→ INSTRUCTIONS FOR THE TASK: Extract the full listing verbatim and drop any pictures from your copy.

-- Start of RECORDED DATA --

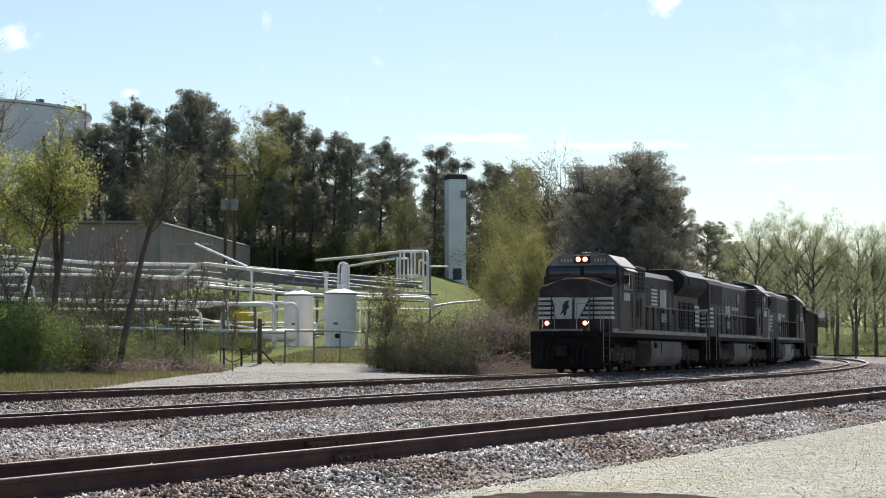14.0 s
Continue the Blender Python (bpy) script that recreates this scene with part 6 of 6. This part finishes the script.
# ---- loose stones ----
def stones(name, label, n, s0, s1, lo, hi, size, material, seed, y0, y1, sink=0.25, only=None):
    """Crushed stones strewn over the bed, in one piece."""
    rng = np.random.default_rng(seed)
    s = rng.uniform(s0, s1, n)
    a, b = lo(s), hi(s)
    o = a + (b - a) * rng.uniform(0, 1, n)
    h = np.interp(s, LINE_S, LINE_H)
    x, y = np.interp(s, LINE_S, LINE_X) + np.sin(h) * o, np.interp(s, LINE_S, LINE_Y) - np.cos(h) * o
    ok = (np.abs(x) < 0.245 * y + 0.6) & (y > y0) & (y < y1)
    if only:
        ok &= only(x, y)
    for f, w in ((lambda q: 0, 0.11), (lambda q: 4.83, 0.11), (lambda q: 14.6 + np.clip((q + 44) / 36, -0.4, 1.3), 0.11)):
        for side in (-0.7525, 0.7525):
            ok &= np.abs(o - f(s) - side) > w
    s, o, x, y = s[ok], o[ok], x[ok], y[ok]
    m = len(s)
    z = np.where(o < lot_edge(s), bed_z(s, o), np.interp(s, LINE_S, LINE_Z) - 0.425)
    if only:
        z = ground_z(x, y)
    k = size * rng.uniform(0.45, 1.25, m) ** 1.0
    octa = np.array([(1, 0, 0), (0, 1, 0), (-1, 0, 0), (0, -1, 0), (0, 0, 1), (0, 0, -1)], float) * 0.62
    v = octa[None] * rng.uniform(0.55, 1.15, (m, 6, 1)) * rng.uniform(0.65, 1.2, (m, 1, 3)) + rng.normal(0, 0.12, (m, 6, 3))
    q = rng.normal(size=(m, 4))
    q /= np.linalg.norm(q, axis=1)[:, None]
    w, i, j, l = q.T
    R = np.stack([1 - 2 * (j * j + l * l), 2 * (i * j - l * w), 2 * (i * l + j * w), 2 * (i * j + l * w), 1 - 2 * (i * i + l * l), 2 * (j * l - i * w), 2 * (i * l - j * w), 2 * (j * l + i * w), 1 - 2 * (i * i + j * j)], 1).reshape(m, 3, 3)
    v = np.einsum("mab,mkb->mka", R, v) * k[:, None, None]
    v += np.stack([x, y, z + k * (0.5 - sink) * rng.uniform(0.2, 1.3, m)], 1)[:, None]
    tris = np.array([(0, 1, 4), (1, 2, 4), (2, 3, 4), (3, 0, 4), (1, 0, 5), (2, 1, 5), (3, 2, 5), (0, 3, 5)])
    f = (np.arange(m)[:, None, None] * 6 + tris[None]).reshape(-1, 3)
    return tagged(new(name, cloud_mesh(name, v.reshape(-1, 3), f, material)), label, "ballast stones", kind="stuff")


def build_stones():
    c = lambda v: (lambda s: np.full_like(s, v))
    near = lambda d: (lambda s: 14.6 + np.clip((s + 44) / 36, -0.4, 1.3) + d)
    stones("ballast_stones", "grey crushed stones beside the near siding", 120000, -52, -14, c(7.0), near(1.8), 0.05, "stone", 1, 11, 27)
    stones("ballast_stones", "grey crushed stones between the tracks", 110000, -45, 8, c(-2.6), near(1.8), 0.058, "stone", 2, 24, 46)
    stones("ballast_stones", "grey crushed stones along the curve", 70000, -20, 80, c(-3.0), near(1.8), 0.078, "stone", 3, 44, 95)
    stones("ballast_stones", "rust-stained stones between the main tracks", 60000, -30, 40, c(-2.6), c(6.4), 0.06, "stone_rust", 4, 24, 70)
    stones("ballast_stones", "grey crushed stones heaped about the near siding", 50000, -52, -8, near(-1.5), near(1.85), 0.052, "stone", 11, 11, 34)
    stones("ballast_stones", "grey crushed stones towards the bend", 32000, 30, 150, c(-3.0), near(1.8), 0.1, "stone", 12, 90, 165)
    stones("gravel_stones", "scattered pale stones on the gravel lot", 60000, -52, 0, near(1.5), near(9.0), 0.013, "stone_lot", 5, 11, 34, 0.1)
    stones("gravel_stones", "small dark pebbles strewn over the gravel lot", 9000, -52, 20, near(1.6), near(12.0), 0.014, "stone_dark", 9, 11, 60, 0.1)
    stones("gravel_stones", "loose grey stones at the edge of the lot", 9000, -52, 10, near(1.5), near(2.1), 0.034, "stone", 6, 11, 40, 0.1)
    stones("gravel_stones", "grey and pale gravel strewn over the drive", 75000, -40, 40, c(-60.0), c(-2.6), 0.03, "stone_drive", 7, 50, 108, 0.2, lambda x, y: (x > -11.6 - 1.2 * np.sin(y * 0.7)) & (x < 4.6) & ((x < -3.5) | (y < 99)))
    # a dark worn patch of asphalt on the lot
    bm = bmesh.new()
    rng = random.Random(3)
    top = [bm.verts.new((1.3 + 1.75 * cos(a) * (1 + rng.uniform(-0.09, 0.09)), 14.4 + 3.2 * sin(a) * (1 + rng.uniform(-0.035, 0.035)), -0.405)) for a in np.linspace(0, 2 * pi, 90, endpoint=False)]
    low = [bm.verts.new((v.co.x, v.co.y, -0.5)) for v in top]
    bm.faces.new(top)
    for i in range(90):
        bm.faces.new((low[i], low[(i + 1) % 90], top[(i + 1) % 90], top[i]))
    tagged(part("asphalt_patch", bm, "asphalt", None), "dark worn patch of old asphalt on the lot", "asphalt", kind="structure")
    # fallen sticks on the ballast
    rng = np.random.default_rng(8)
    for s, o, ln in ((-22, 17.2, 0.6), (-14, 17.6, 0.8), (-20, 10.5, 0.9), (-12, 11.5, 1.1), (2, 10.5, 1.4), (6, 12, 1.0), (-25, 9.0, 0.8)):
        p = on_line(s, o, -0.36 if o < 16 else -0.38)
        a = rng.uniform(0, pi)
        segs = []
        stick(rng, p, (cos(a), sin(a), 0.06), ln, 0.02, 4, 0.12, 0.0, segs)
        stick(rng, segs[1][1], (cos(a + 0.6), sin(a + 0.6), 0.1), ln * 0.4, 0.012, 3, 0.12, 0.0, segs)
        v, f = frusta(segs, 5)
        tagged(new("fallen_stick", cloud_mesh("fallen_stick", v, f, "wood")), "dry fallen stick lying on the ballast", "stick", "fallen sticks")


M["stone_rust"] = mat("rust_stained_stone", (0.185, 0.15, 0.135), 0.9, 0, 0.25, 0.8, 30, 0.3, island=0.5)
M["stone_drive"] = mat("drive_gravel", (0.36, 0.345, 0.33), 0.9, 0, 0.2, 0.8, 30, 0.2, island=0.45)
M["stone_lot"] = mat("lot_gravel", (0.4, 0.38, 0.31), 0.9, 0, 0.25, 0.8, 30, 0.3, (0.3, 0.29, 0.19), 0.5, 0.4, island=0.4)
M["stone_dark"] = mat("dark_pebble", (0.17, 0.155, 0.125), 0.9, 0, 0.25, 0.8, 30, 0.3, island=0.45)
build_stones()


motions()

-- End of RECORDED DATA --

→ IN RESPONSE:
14.0 s
Continue the Blender Python (bpy) script that recreates this scene with part 6 of 6. This part finishes the script.
# ---- loose stones ----
def stones(name, label, n, s0, s1, lo, hi, size, material, seed, y0, y1, sink=0.25, only=None):
    """Crushed stones strewn over the bed, in one piece."""
    rng = np.random.default_rng(seed)
    s = rng.uniform(s0, s1, n)
    a, b = lo(s), hi(s)
    o = a + (b - a) * rng.uniform(0, 1, n)
    h = np.interp(s, LINE_S, LINE_H)
    x, y = np.interp(s, LINE_S, LINE_X) + np.sin(h) * o, np.interp(s, LINE_S, LINE_Y) - np.cos(h) * o
    ok = (np.abs(x) < 0.245 * y + 0.6) & (y > y0) & (y < y1)
    if only:
        ok &= only(x, y)
    for f, w in ((lambda q: 0, 0.11), (lambda q: 4.83, 0.11), (lambda q: 14.6 + np.clip((q + 44) / 36, -0.4, 1.3), 0.11)):
        for side in (-0.7525, 0.7525):
            ok &= np.abs(o - f(s) - side) > w
    s, o, x, y = s[ok], o[ok], x[ok], y[ok]
    m = len(s)
    z = np.where(o < lot_edge(s), bed_z(s, o), np.interp(s, LINE_S, LINE_Z) - 0.425)
    if only:
        z = ground_z(x, y)
    k = size * rng.uniform(0.45, 1.25, m) ** 1.0
    octa = np.array([(1, 0, 0), (0, 1, 0), (-1, 0, 0), (0, -1, 0), (0, 0, 1), (0, 0, -1)], float) * 0.62
    v = octa[None] * rng.uniform(0.55, 1.15, (m, 6, 1)) * rng.uniform(0.65, 1.2, (m, 1, 3)) + rng.normal(0, 0.12, (m, 6, 3))
    q = rng.normal(size=(m, 4))
    q /= np.linalg.norm(q, axis=1)[:, None]
    w, i, j, l = q.T
    R = np.stack([1 - 2 * (j * j + l * l), 2 * (i * j - l * w), 2 * (i * l + j * w), 2 * (i * j + l * w), 1 - 2 * (i * i + l * l), 2 * (j * l - i * w), 2 * (i * l - j * w), 2 * (j * l + i * w), 1 - 2 * (i * i + j * j)], 1).reshape(m, 3, 3)
    v = np.einsum("mab,mkb->mka", R, v) * k[:, None, None]
    v += np.stack([x, y, z + k * (0.5 - sink) * rng.uniform(0.2, 1.3, m)], 1)[:, None]
    tris = np.array([(0, 1, 4), (1, 2, 4), (2, 3, 4), (3, 0, 4), (1, 0, 5), (2, 1, 5), (3, 2, 5), (0, 3, 5)])
    f = (np.arange(m)[:, None, None] * 6 + tris[None]).reshape(-1, 3)
    return tagged(new(name, cloud_mesh(name, v.reshape(-1, 3), f, material)), label, "ballast stones", kind="stuff")


def build_stones():
    c = lambda v: (lambda s: np.full_like(s, v))
    near = lambda d: (lambda s: 14.6 + np.clip((s + 44) / 36, -0.4, 1.3) + d)
    stones("ballast_stones", "grey crushed stones beside the near siding", 120000, -52, -14, c(7.0), near(1.8), 0.05, "stone", 1, 11, 27)
    stones("ballast_stones", "grey crushed stones between the tracks", 110000, -45, 8, c(-2.6), near(1.8), 0.058, "stone", 2, 24, 46)
    stones("ballast_stones", "grey crushed stones along the curve", 70000, -20, 80, c(-3.0), near(1.8), 0.078, "stone", 3, 44, 95)
    stones("ballast_stones", "rust-stained stones between the main tracks", 60000, -30, 40, c(-2.6), c(6.4), 0.06, "stone_rust", 4, 24, 70)
    stones("ballast_stones", "grey crushed stones heaped about the near siding", 50000, -52, -8, near(-1.5), near(1.85), 0.052, "stone", 11, 11, 34)
    stones("ballast_stones", "grey crushed stones towards the bend", 32000, 30, 150, c(-3.0), near(1.8), 0.1, "stone", 12, 90, 165)
    stones("gravel_stones", "scattered pale stones on the gravel lot", 60000, -52, 0, near(1.5), near(9.0), 0.013, "stone_lot", 5, 11, 34, 0.1)
    stones("gravel_stones", "small dark pebbles strewn over the gravel lot", 9000, -52, 20, near(1.6), near(12.0), 0.014, "stone_dark", 9, 11, 60, 0.1)
    stones("gravel_stones", "loose grey stones at the edge of the lot", 9000, -52, 10, near(1.5), near(2.1), 0.034, "stone", 6, 11, 40, 0.1)
    stones("gravel_stones", "grey and pale gravel strewn over the drive", 75000, -40, 40, c(-60.0), c(-2.6), 0.03, "stone_drive", 7, 50, 108, 0.2, lambda x, y: (x > -11.6 - 1.2 * np.sin(y * 0.7)) & (x < 4.6) & ((x < -3.5) | (y < 99)))
    # a dark worn patch of asphalt on the lot
    bm = bmesh.new()
    rng = random.Random(3)
    top = [bm.verts.new((1.3 + 1.75 * cos(a) * (1 + rng.uniform(-0.09, 0.09)), 14.4 + 3.2 * sin(a) * (1 + rng.uniform(-0.035, 0.035)), -0.405)) for a in np.linspace(0, 2 * pi, 90, endpoint=False)]
    low = [bm.verts.new((v.co.x, v.co.y, -0.5)) for v in top]
    bm.faces.new(top)
    for i in range(90):
        bm.faces.new((low[i], low[(i + 1) % 90], top[(i + 1) % 90], top[i]))
    tagged(part("asphalt_patch", bm, "asphalt", None), "dark worn patch of old asphalt on the lot", "asphalt", kind="structure")
    # fallen sticks on the ballast
    rng = np.random.default_rng(8)
    for s, o, ln in ((-22, 17.2, 0.6), (-14, 17.6, 0.8), (-20, 10.5, 0.9), (-12, 11.5, 1.1), (2, 10.5, 1.4), (6, 12, 1.0), (-25, 9.0, 0.8)):
        p = on_line(s, o, -0.36 if o < 16 else -0.38)
        a = rng.uniform(0, pi)
        segs = []
        stick(rng, p, (cos(a), sin(a), 0.06), ln, 0.02, 4, 0.12, 0.0, segs)
        stick(rng, segs[1][1], (cos(a + 0.6), sin(a + 0.6), 0.1), ln * 0.4, 0.012, 3, 0.12, 0.0, segs)
        v, f = frusta(segs, 5)
        tagged(new("fallen_stick", cloud_mesh("fallen_stick", v, f, "wood")), "dry fallen stick lying on the ballast", "stick", "fallen sticks")


M["stone_rust"] = mat("rust_stained_stone", (0.185, 0.15, 0.135), 0.9, 0, 0.25, 0.8, 30, 0.3, island=0.5)
M["stone_drive"] = mat("drive_gravel", (0.36, 0.345, 0.33), 0.9, 0, 0.2, 0.8, 30, 0.2, island=0.45)
M["stone_lot"] = mat("lot_gravel", (0.4, 0.38, 0.31), 0.9, 0, 0.25, 0.8, 30, 0.3, (0.3, 0.29, 0.19), 0.5, 0.4, island=0.4)
M["stone_dark"] = mat("dark_pebble", (0.17, 0.155, 0.125), 0.9, 0, 0.25, 0.8, 30, 0.3, island=0.45)
build_stones()


motions()